I can't quite bring myself to loathe it, but it says a lot that I keep trying to escape it - or at least, to escape the part Wildlands expects me to play in reshaping its coked-up appropriation of Bolivia (whose government has lodged a formal complaint with France over the country's depiction in the game). While crossing the landscape I typically eschew fast travel in favour of a helicopter or plane, seizing my chance to slip the surly bonds of yet another bloody mass of Ubi-brand emergent distractions - resources and gear items to gobble up like plankton, convoys to pester, patrols to waylay or be waylaid by. Up there, all you have to worry about are power lines and the impetuous handling. And the occasional surface-to-air missile.
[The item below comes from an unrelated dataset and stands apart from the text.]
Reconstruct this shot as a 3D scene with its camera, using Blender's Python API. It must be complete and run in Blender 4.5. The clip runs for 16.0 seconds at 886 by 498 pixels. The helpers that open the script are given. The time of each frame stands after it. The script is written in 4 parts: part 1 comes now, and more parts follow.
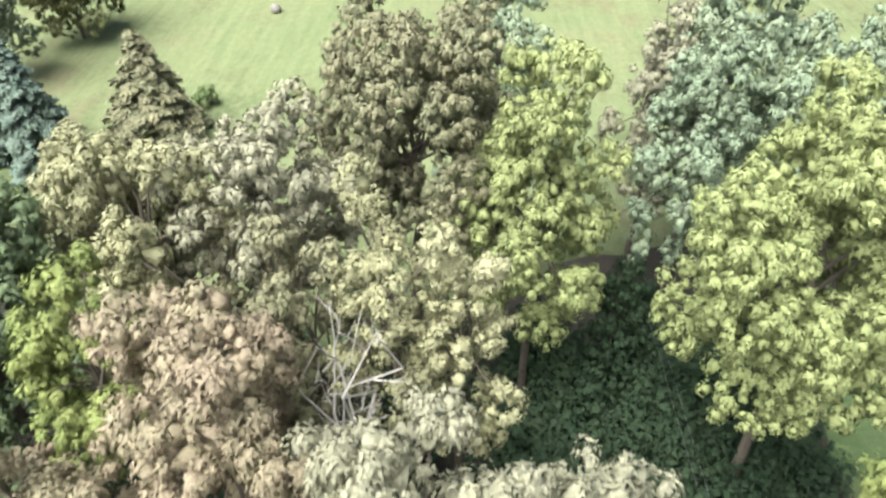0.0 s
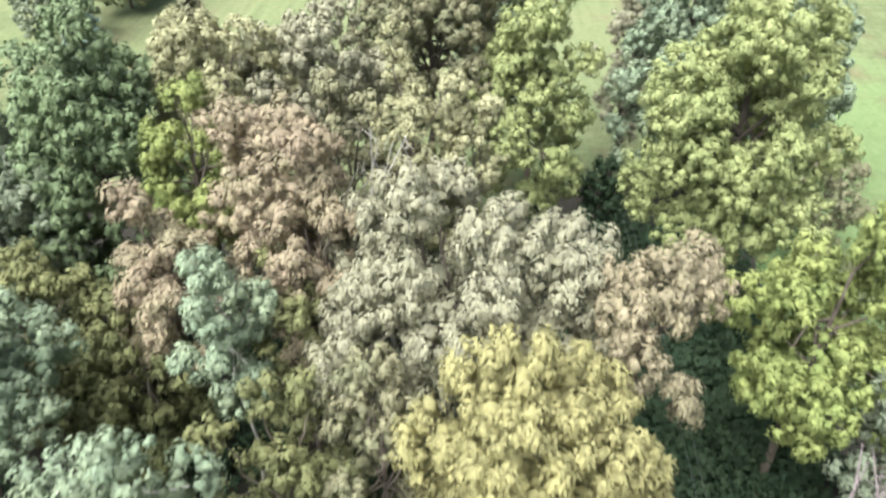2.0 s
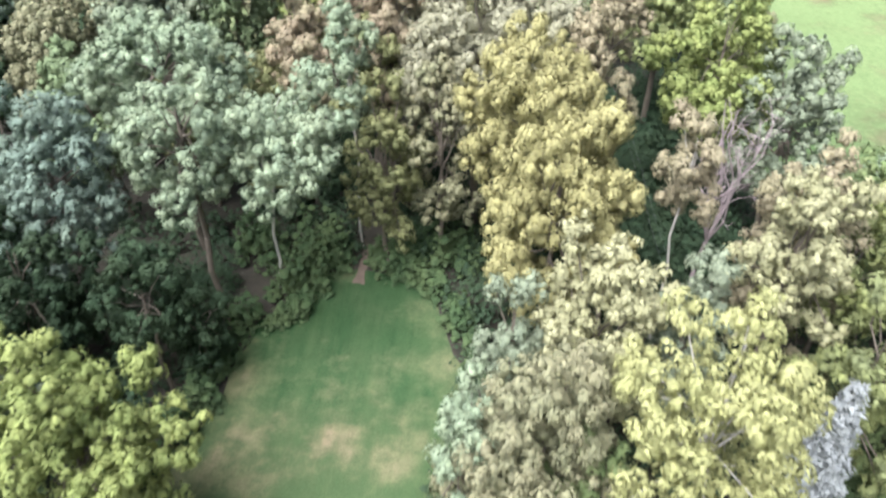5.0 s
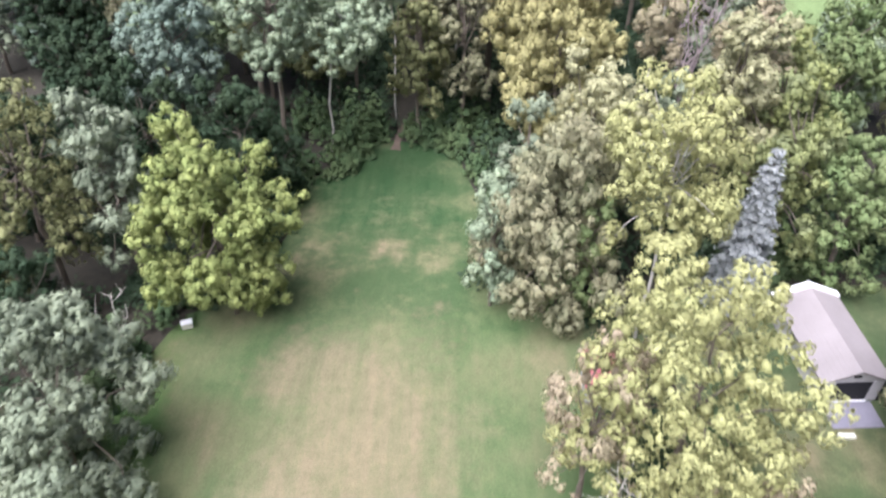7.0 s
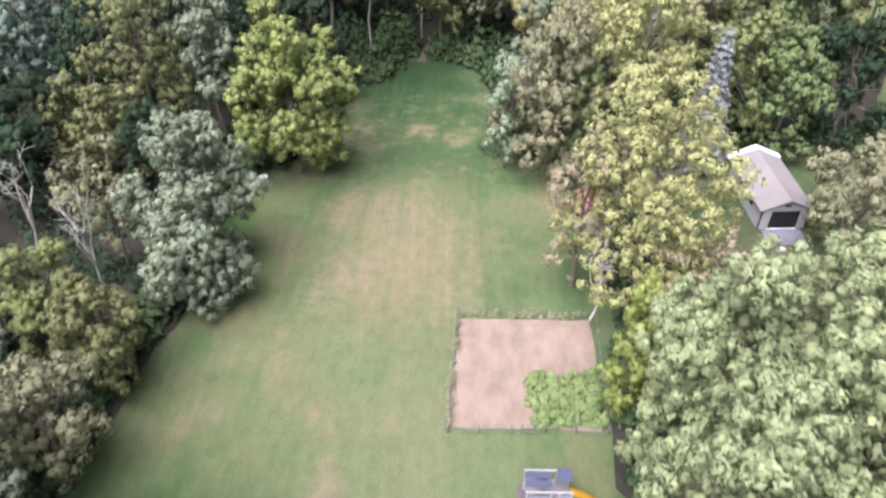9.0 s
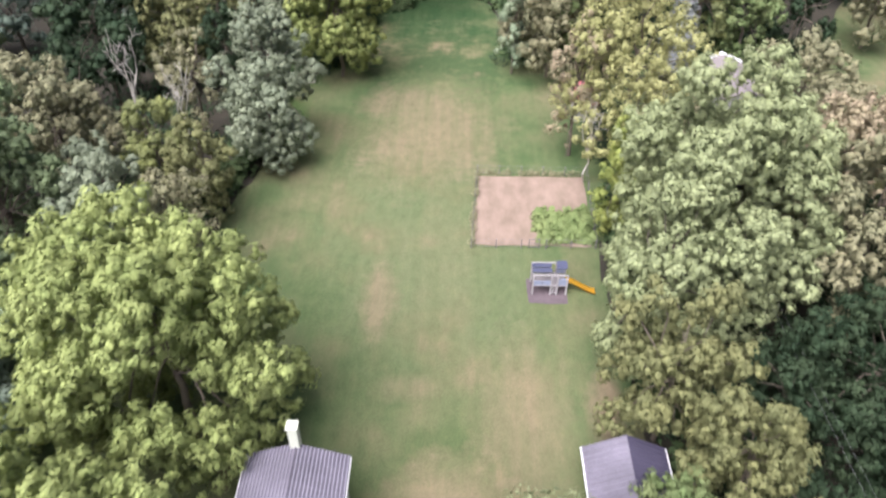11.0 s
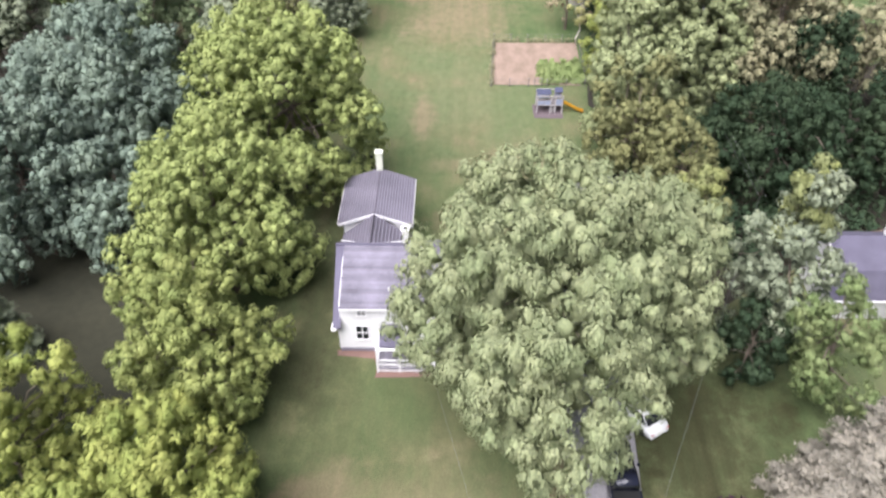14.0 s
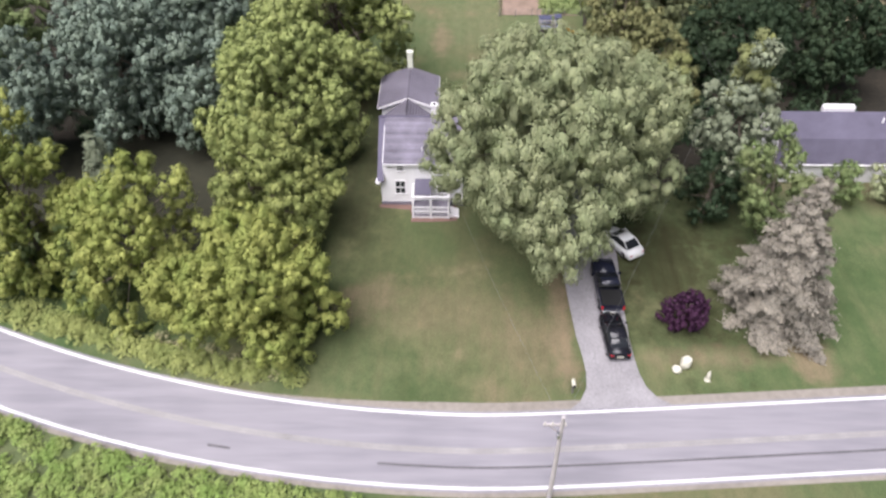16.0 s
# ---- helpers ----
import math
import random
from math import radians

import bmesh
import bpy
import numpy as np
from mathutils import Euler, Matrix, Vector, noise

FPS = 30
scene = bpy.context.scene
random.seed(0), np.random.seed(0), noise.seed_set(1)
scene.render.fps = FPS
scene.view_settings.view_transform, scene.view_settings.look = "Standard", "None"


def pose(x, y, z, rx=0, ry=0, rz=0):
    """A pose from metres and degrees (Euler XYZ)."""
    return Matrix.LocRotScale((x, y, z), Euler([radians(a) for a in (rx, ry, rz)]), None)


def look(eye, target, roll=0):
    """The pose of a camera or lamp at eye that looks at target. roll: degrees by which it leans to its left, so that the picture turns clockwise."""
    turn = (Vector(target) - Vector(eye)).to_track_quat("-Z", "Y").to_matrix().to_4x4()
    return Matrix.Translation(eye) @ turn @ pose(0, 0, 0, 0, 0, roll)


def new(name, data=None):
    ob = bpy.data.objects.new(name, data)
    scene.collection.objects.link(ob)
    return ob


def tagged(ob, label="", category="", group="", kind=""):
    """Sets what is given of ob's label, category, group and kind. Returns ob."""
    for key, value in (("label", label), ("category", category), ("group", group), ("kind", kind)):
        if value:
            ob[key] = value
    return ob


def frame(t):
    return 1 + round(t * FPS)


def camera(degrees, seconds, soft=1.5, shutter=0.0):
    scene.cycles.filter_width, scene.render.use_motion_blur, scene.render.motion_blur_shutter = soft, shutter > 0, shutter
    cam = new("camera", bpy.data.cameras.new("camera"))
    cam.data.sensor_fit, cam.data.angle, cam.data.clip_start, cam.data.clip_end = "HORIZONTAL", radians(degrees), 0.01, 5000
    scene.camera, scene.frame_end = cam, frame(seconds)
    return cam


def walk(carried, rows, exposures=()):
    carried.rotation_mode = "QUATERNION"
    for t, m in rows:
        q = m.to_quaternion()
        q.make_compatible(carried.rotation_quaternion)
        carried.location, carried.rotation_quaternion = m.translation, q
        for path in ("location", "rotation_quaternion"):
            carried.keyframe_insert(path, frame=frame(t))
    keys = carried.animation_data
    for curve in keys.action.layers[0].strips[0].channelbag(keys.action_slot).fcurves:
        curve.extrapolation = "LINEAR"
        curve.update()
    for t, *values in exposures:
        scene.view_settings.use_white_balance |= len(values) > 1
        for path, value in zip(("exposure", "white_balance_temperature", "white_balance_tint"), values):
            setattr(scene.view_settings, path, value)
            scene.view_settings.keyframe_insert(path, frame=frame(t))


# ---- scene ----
cam = camera(61.7, 16.0, soft=2.4, shutter=0.5)
PATH = [
    (0, (13.051, 147.032, 42.702), (12.982, 148.582, 41.439), -0.9),
    (0.5, (13.224, 143.794, 42.274), (13.146, 145.363, 41.036), -0.4),
    (1, (13.264, 140.458, 42.058), (13.185, 142.033, 40.828), 0.1),
    (1.5, (13.294, 136.77, 41.974), (13.214, 138.345, 40.745), 0.4),
    (2, (13.314, 132.667, 41.868), (13.233, 134.247, 40.644), 0.3),
    (2.5, (13.23, 128.158, 41.674), (13.149, 129.742, 40.455), 0.3),
    (3, (13.023, 123.442, 41.423), (12.945, 125.029, 40.209), 0.4),
    (3.5, (12.793, 118.677, 41.386), (12.715, 120.26, 40.166), 0.1),
    (4, (12.44, 113.897, 41.512), (12.366, 115.471, 40.279), -0.1),
    (4.5, (12.056, 109.329, 41.56), (11.986, 110.896, 40.32), -0.2),
    (4.7, (11.865, 107.413, 41.556), (11.797, 108.979, 40.313), -0.2),
    (6.8, (9.003, 87.709, 40.852), (8.966, 89.256, 39.585), -0.2),
    (7, (8.804, 85.791, 40.853), (8.768, 87.336, 39.585), -0.2),
    (7.5, (8.415, 80.984, 40.922), (8.378, 82.526, 39.649), -0.2),
    (8, (7.922, 76.269, 41.057), (7.885, 77.806, 39.778), -0.1),
    (8.2, (7.718, 74.388, 41.1), (7.682, 75.923, 39.819), -0.1),
    (10.3, (5.399, 54.546, 41.673), (5.373, 56.067, 40.374), 0.5),
    (10.5, (5.213, 52.718, 41.741), (5.188, 54.235, 40.439), 0.5),
    (11, (4.825, 48.255, 41.989), (4.8, 49.765, 40.678), 0.3),
    (11.5, (4.51, 43.765, 42.293), (4.48, 45.267, 40.972), 0.2),
    (12, (4.249, 39.21, 42.606), (4.214, 40.706, 41.279), -0.1),
    (12.5, (3.891, 34.739, 42.918), (3.855, 36.228, 41.583), -0.1),
    (13, (3.501, 30.265, 43.177), (3.464, 31.749, 41.836), -0.1),
    (13.5, (3.119, 25.774, 43.413), (3.083, 27.254, 42.068), -0.2),
    (14, (2.727, 21.29, 43.681), (2.691, 22.766, 42.332), -0.3),
    (14.5, (2.31, 16.803, 43.989), (2.274, 18.275, 42.635), -0.4),
    (15, (1.885, 12.419, 44.234), (1.848, 13.887, 42.876), -0.5),
    (15.5, (1.482, 8.019, 44.426), (1.444, 9.483, 43.064), -0.5),
    (16, (1.069, 3.599, 44.559), (1.033, 5.062, 43.196), -0.4),
]
walk(cam, [(t, look(eye, target, roll)) for t, eye, target, roll in PATH],
     [(0, 1.47, 5950, 5), (2.5, 1.44, 5850, 6), (4.5, 1.58, 5750, 8), (7.5, 1.41, 5650, 17), (11, 1.22, 5950, 16), (13.5, 1.16, 6000, 15), (15, 1.24, 6000, 15), (16, 0.75, 6100, 17)])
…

On reaching the majestic salt flats that extend beyond the world's northwestern perimeter, I immediately leapt aboard a nearby dirtbike and roared off towards the horizon - hoping to break free of both the game's effective but desperately routine activity design and the Clancy franchise's moribund obsession with grizzled wetworkers changing the fates of nations by knifing anybody with a funny accent. Perhaps there is something outside of all this, I thought. Perhaps it'll be like that scene at the end of the Matrix 2 - a burst of radiance, a room walled with television screens and a chair swivelling to reveal the avuncular figure of Yves Guillemot, there to explain the Ubiworld's ultimate purpose. Alas, I was rewarded only with a loading break and a trip back to the nearest campsite, where I spent five minutes painting a rifle pink, tossed a grenade at a passing minibus, then climbed into my chopper and smashed it repeatedly into the ground.